The device palette (pictured to the left) lets you drag-and-drop instruments and effects directly to the rack and place them just where you want them.

The Tools pane contains all of Reason’s sequencer editing tools, allowing for quick access to everything from Quantization to vector automation cleanup and legato adjustments.

When you hit a channel’s Edit button in the ReGroove mixer, the selected groove’s parameters show up here for instant editing. Here is also where you can save your own groove files.

Combinator & NN-XT updates – The Combinator and NN-XT devices have both had minor revisions to make programming patches easier and more powerful. If you are not into making your own sounds, these changes may not mean much to you. If you do like to create your own Combinator setups or NN-XT patches, then you will like this.

The NN-XT has been given new features to edit multiple samples simultaneously, to chromatically auto-map samples and a new Group Mono function to let samples play polyphonically, but still be silenced by other samples in the same sample group.

The Combinator now has a transpose function that transposes notes sent to a device.
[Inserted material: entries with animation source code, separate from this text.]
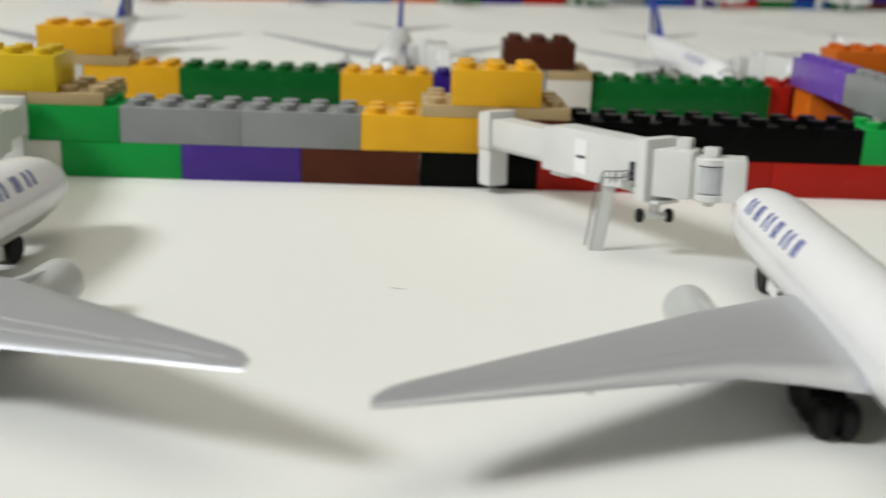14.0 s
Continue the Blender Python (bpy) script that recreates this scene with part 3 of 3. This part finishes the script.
# ---- the far side of the terminal ----
FAR = "white model airliner with dark blue fin beyond the terminal"
far = airliner(FAR, x=-22.4, y=15.6, rz=180)
for fx, fy, turn_far in ((-36.5, 15.6, 179), (-50.8, 15.8, 181)):
    copy_thing(far, pose(fx * K, fy * K, 0, 0, 0, turn_far))
FJB = "off-white model jet bridge beyond the terminal"
far_bridge = jet_bridge(FJB, -18.6, 10.9, -20.15, 16.7, -20.6, 18.0, (-19.0, 15.4), 185, 90)
for fx in (-33.0, -47.4):
    copy_thing(far_bridge, pose(fx * K, 10.9 * K, 0, 0, 0, math.degrees(math.atan2(5.8, -1.55))))


def regional_jet(x, y, rz, fin_mat, label):
    """Small jet with engines at the tail and a high tailplane; the nose at (x, y)."""
    jet = thing("model_regional_jet", label, "model airplane", "small model jets", x, y, 0, rz)
    bm = bmesh.new()
    lathe(bm, [((0, -s, 0.95 + lift), (q, 0, 0), (0, 0, q)) for s, q, lift in ((0, 0.03, -0.1), (0.3, 0.25, -0.06), (0.9, 0.42, 0), (1.6, 0.48, 0), (7.2, 0.48, 0), (8.6, 0.36, 0.1), (10.0, 0.1, 0.25))], 20)
    part("fuselage", bm, FUSE, jet, "white slim hull")
    for sd in (-1, 1):
        bm = bmesh.new()
        wing_mesh(bm, sd, [(0.2, 4.0, 6.0, 0.72, 0.2), (1.6, 5.0, 6.2, 0.82, 0.13), (4.2, 6.8, 7.3, 1.0, 0.06), (4.3, 7.0, 7.3, 1.2, 0.03)], 6)
        part("wing", bm, NACELLE, jet, "", 0.9)
        bm = bmesh.new()
        lathe(bm, [((sd * 0.72, -s, 1.12), (q, 0, 0), (0, 0, q)) for s, q in ((6.9, 0.17), (7.0, 0.24), (8.0, 0.25), (8.8, 0.14))], 16)
        eng = part("engine", bm, FUSE, jet)
        bm = bmesh.new()
        lathe(bm, [((sd * 0.72, -s, 1.12), (q, 0, 0), (0, 0, q)) for s, q in ((6.88, 0.16), (6.86, 0.02))], 16)
        lathe(bm, [((sd * 0.72, -s, 1.12), (q, 0, 0), (0, 0, q)) for s, q in ((8.7, 0.17), (8.95, 0.11))], 16)
        part("exhaust", bm, DARKINK, eng, "dark engine opening")
        bm = bmesh.new()
        wing_mesh(bm, sd, [(0.0, 9.6, 10.4, 2.27, 0.07), (1.5, 10.2, 10.6, 2.24, 0.03)], 5)
        part("tailplane", bm, NACELLE, jet)
    bm = bmesh.new()
    prof = ((8.3, 1.2), (9.6, 2.27), (10.4, 2.27), (9.9, 1.15))
    rings = [[bm.verts.new((sx, -a, z)) for a, z in prof] for sx in (-0.06, 0.06)]
    bm.faces.new(rings[0]), bm.faces.new(rings[1][::-1])
    for i in range(4):
        bm.faces.new((rings[0][i], rings[1][i], rings[1][(i + 1) % 4], rings[0][(i + 1) % 4]))
    part("fin", bm, fin_mat, jet)
    bm = bmesh.new()
    for gx, gy in ((0, -1.5), (-0.7, -5.8), (0.7, -5.8)):
        rod(bm, (gx, gy, 0.75), (gx, gy, 0.1), 0.05)
        rod(bm, (gx - 0.1, gy, 0.17), (gx + 0.1, gy, 0.17), 0.17, n=14)
    part("landing_gear", bm, RUBBER, jet)
    return jet


for fx, fin_mat, turn_far in ((-11.4, FUSE, 188), (-3.2, MATS["dark_red"], 184), (6.5, FUSE, 178), (15.2, FUSE, 176)):
    regional_jet(fx, 18.6, turn_far, fin_mat, "small white model jet with tail engines beyond the terminal")

# a second terminal, far across the tabletop
names = ["red", "yellow", "navy", "orange", "white", "dark_green", "blue", "purple", "grey", "brown"]
far_line = pose(-0.75, 0.71, 0, 0, 0, 16)
x = 0
while x < 190:
    for z in (0, 0.96):
        colour = random.choice(names)
        brick(colour, x, x + 6, 0, z, 2, m=far_line, note="in the distant wall")
    x += 6
for fx in (-62, -48, -33, -19, -4, 11, 25):
    copy_thing(far_bridge, pose(fx * K, (70.0 + 0.287 * (fx + 75)) * K, 0, 0, 0, -74))

# ---- marks on the tabletop ----
SPECK = material("faint_grey_mark", (0.35, 0.35, 0.36), 0.5)
for mx, my, ln, ang in ((9.99, -10.2, 0.06, 20), (9.86, -10.66, 0.07, 70), (6.75, -14.9, 0.34, 50), (5.3, -7.9, 0.04, 0), (3.6, -16.1, 0.05, 10), (-35.5, -9.0, 0.3, 170),
                        (-26.0, -12.0, 0.04, 0), (9.4, -15.7, 0.22, 20)):
    bm = bmesh.new()
    for i in range(4):
        a0, a1 = -0.5 + i / 4, -0.25 + i / 4
        bend = lambda a: 0.1 * ln * (1 - 4 * a * a)
        rod(bm, (a0 * ln, bend(a0), 0.004), (a1 * ln, bend(a1), 0.004), 0.007, n=5)
    ob = new("ink_speck", mesh_of("ink_speck", bm, SPECK, 0))
    ob.matrix_world = pose(mx * K, my * K, 0, 0, 0, ang)
    tagged(ob, "tiny faint mark on the white tabletop", "mark", "specks on the tabletop")
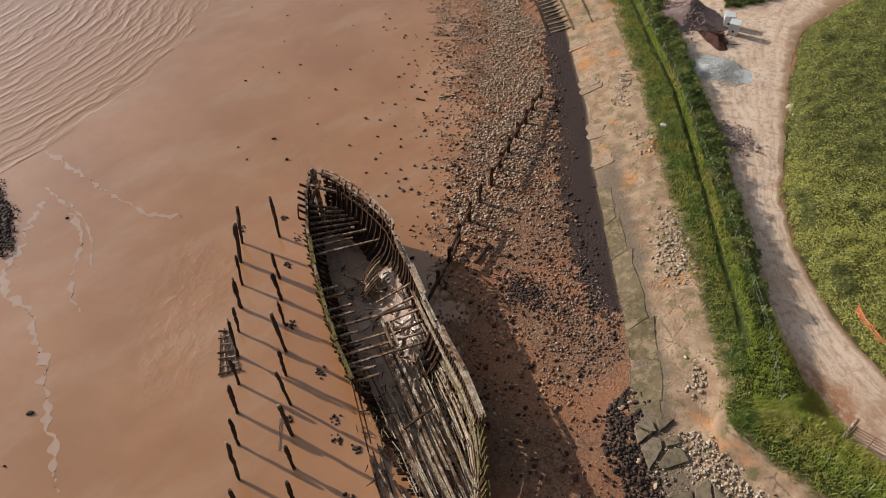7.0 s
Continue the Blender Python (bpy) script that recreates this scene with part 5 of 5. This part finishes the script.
# a fallen lattice of ribs lying on the mud
raft = tagged(new("rib_lattice"), "fallen lattice of old ship ribs lying on mud", "wreckage")
A, B = Vector((-10.6, 23.1, 0)), Vector((-7.3, 21.6, 0))
L = (B - A).normalized()
W = Vector((-L.y, L.x, 0))
for k in range(4):
    v = -0.55 + 0.36 * k
    a, b = A + L * (0.9 * abs(k - 1.5) * 0.5) + W * v * 0.4, B + W * v
    a.z, b.z = 0.04, 0.05
    bar_top("runner", a, b, 0.07, 0.08, WOOD_BROWN if k % 2 else WOOD_DARK, raft, 0.25)
for k in range(7):
    f = 0.12 + 0.88 * k / 6
    c = A + (B - A) * f
    half = 0.25 + 0.35 * f
    a, b = c - W * half, c + W * half
    a.z, b.z = 0.08, 0.09
    bar_top("crosspiece", a + W * rng.uniform(-0.15, 0.15) + L * rng.uniform(-0.12, 0.12), b + W * rng.uniform(-0.15, 0.15) + L * rng.uniform(-0.12, 0.12), 0.08, 0.08, WOOD_BROWN if k % 3 else WOOD_DARK, raft, 0.25)

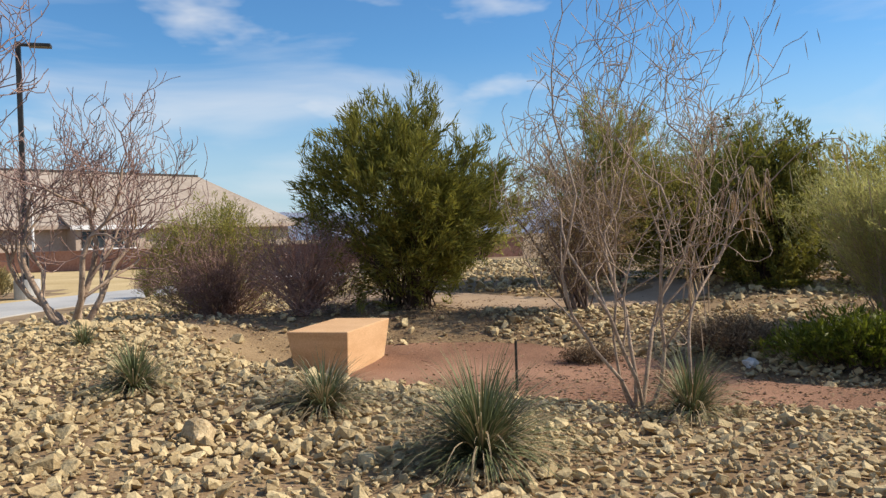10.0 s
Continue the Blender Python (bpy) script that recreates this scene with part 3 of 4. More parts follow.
spike_tree("chaste_tree", "leafless multi-stemmed tree with dark seed spikes", -2.2, 8.25, 11, M_BARK_GREY, M_BARK_TWIG,
           [(202, 0.46, 3.45, 1.0, -0.022), (235, 0.3, 3.4, 0.8, 0.0), (60, 0.12, 3.95, 1.1, 0.01), (15, 0.52, 3.6, 0.95, 0.0), (352, 0.4, 3.5, 0.8, 0.0), (120, 0.36, 3.5, 0.8, 0.0), (320, 0.5, 3.2, 0.75, 0.01),
            (25, 0.9, 1.9, 0.5, -0.02), (340, 0.9, 1.8, 0.5, -0.02)],
           r=0.034, low=0.6, gap=0.165, bough=0.88, spikes=600, forks=3, room=vase)
# backlit shade of this tree is put into its darker bark colour
spike_tree("chaste_tree", "large leafless tree with arching branches, bark darkened for backlit shade", 2.6, 5.75, 12, M_BARK_BROWN_SHADE, M_BARK_TWIG,
           [(180, 0.85, 3.8, 1.0, 0.0), (160, 0.6, 4.0, 1.1, 0.01), (205, 0.7, 3.8, 1.0, 0.0), (125, 0.65, 3.8, 0.9, 0.01), (190, 0.3, 4.1, 1.5, 0.01), (40, 0.6, 3.6, 0.9, 0.01),
            (350, 0.75, 3.4, 0.9, 0.01), (275, 0.55, 3.7, 0.9, 0.01), (170, 1.5, 2.5, 0.6, 0.0), (215, 1.4, 2.4, 0.6, 0.0), (130, 1.5, 2.4, 0.6, 0.0)],
           r=0.036, low=0.5, gap=0.16, bough=0.95, twig=0.36, spikes=620, forks=3)
bare_tree("chaste_tree", "bare arching shrub with seed spikes beside the yellow-green bush", -4.6, 4.15, 13, M_BARK_TWIG, stems=12, tall=2.4, lean=0.55, levels=4, kids=(6, 4, 3, 0), ratio=0.6,
          wiggle=0.15, tropism=0.06, r=0.011, angle=(20, 50), spikes=130, foot=0.14, first=0.1)
bare_tree("desert_willow", "slender leafless tree with pinkish grey stems", -8.94, 14.3, 14, M_BARK_PALE, stems=5, tall=3.85, lean=0.34, levels=6, kids=(4, 4, 3, 3, 2, 0), ratio=0.66,
          wiggle=0.24, tropism=0.11, r=0.036, angle=(24, 52), twig_mat=M_BARK_PINK, first=0.2, fine=0.0045, reach=(0.35, 0.33, 1.2))
bare_tree("desert_willow", "spreading leafless tree with pinkish grey stems", -9.07, 18.0, 15, M_BARK_PALE, stems=5, tall=3.2, lean=0.9, levels=6, kids=(4, 4, 3, 3, 2, 0), ratio=0.66,
          wiggle=0.24, tropism=0.12, r=0.044, angle=(24, 54), twig_mat=M_BARK_PINK, first=0.2, fine=0.0048, reach=(0.7, 0.5, 1.65))
bare_tree("desert_willow", "thin pale leafless tree with hanging dry pods", -3.08, 14.45, 16, M_BARK_PALE, stems=6, tall=3.8, lean=0.2, levels=6, kids=(3, 3, 3, 2, 2, 0), ratio=0.66,
          wiggle=0.24, tropism=0.10, r=0.017, angle=(24, 56), droop=0.16, first=0.2, pods=320, foot=0.1, fine=0.0032, reach=(0.4, 0.3, 1.05))
bare_tree("desert_willow", "leafless tree with drooping twigs beside the path", 4.75, 12.15, 17, M_BARK_PINK, stems=7, tall=4.8, lean=0.5, levels=6, kids=(4, 4, 3, 3, 2, 0), ratio=0.68,
          wiggle=0.18, tropism=0.08, r=0.023, angle=(20, 50), droop=0.2, first=0.2, twig_mat=M_BARK_PINK, fine=0.0034)
bare_tree("desert_willow", "tall leafless tree behind the dark green shrubs", 11.0, 17.5, 18, M_BARK_GREY, stems=5, tall=6.0, lean=0.25, levels=5, kids=(4, 3, 3, 3, 0), ratio=0.66,
          wiggle=0.12, tropism=0.12, r=0.05, angle=(15, 38), first=0.3, fine=0.004)
bare_tree("small_sapling", "young forked leafless tree on the lawn", -23.9, 22.0, 19, M_BARK_PALE, stems=2, tall=2.2, lean=0.4, levels=3, kids=(3, 3, 0), r=0.05, z=0.0)

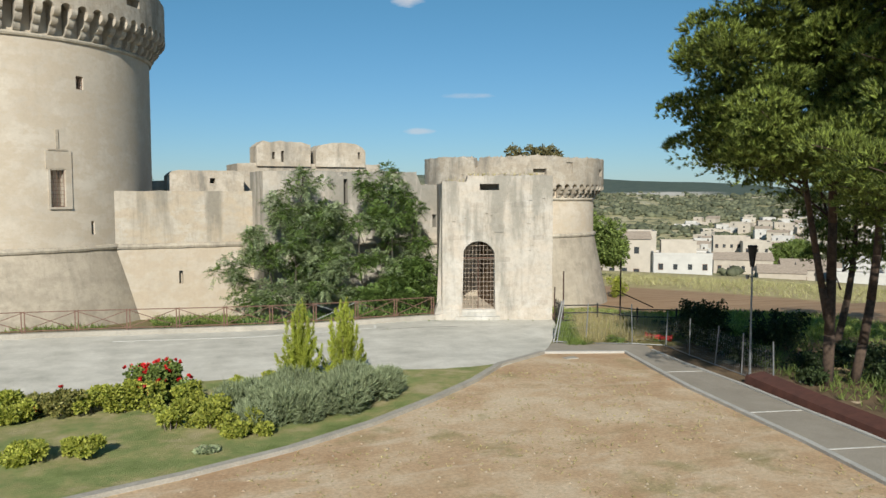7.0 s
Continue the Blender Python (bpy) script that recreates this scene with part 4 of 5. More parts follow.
acacia((18.8, 67.5, -0.2), [((18.8, 67.5, -0.4), (19.4, 67.3, 8.2), 0.10, 0.03), ((18.3, 67.3, -0.4), (16.8, 67.0, 5.0), 0.07, 0.025), ((19.6, 67.8, -0.4), (20.6, 67.5, 6.6), 0.07, 0.025), ((18.9, 67.0, -0.4), (18.6, 66.4, 5.6), 0.06, 0.02)],
       [(19.5, 8.4), (18.6, 7.6), (17.4, 6.9), (18.0, 6.2), (21.9, 5.6), (14.5, 2.9), (16.0, 4.0), (16.9, 1.2), (17.8, 1.9), (18.6, 0.9), (19.4, 1.6), (15.2, 1.5), (20.2, 7.8), (21.1, 6.4), (16.3, 4.9), (15.1, 3.4), (15.5, 2.3), (16.3, 1.0), (17.2, 3.6), (20.6, 1.5)], 36, (14.6, 22.4), (1.3, 6.6), "leafy grey-green acacia tree behind the iron railing", 44, 0.62)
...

Very handy to create splits. Other additions include performance data filters to stop certain types of data from being sent to a device, more flexible choice of Sources in the programmer and a function to automate the receive notes option, making it possible to switch between instruments in a Combinator patch

There is no release date set yet. Reason 4 will be released when it is done. Reason 4 entered beta testing on 19 June 2007 and testing will continue until all bugs have been fixed. We can’t say for sure how long this will take, but in the past we have usually done this in 8 to 10 weeks.

When the beta testing is over, it takes about 8 weeks for production and shipping before the new version becomes available.

The price for the full version of Reason remains the same at EUR449 / USD 499.

There is also a discounted upgrade available for owners of previous versions of Reason. The upgrade is EUR99 / USD129.